1 tablespoon lemon juice.

1 teaspoon sugar.

 

For Tossing Pasta

2 tablespoon cooking olive oil/ canola oil.

1 cup sliced onions.

1 roasted sweet corn.

¼ cup sundried tomatoes drained from oil and chopped.

Salt to taste.

Fistful of fresh arugula if desired.

 

Instructions

Cook pasta according to the package.

Drain the remaining water and run cold water over it to avoid overcooking pasta and keep aside.

 

For Arugula Walnut Pesto

Put all ingredients (except olive oil) mentioned for pesto in a blender and blend until coarse in texture. Gradually, add olive oil ¼ cup at a time until it forms a smooth paste.

 

For Assembly.

Heat oil in a heavy bottom wide pan.

Add sliced onions and cook for 30 seconds.

Add sundried tomatoes.

Add the boiled pasta and mix quickly.

Add pesto as required to coat it well.

You may add in up to ¼ cup of water if pesto feels thick.

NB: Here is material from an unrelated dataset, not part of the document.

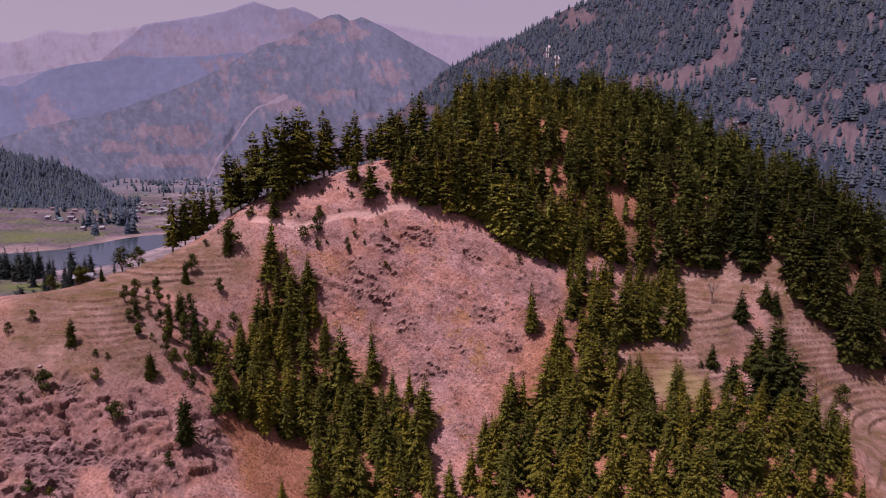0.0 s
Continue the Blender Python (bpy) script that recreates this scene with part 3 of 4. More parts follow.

Remove from heat and toss in roasted sweet corn and top with arugula leaves.

Give it a quick mix and serve it warm.

 

Note:

You may add some chilli flakes for some spice.

Add in veggies of your choice.

You may use fresh Parmesan cheese instead of nutritional yeast or completely skip it.

You can substitute walnuts with pine nuts.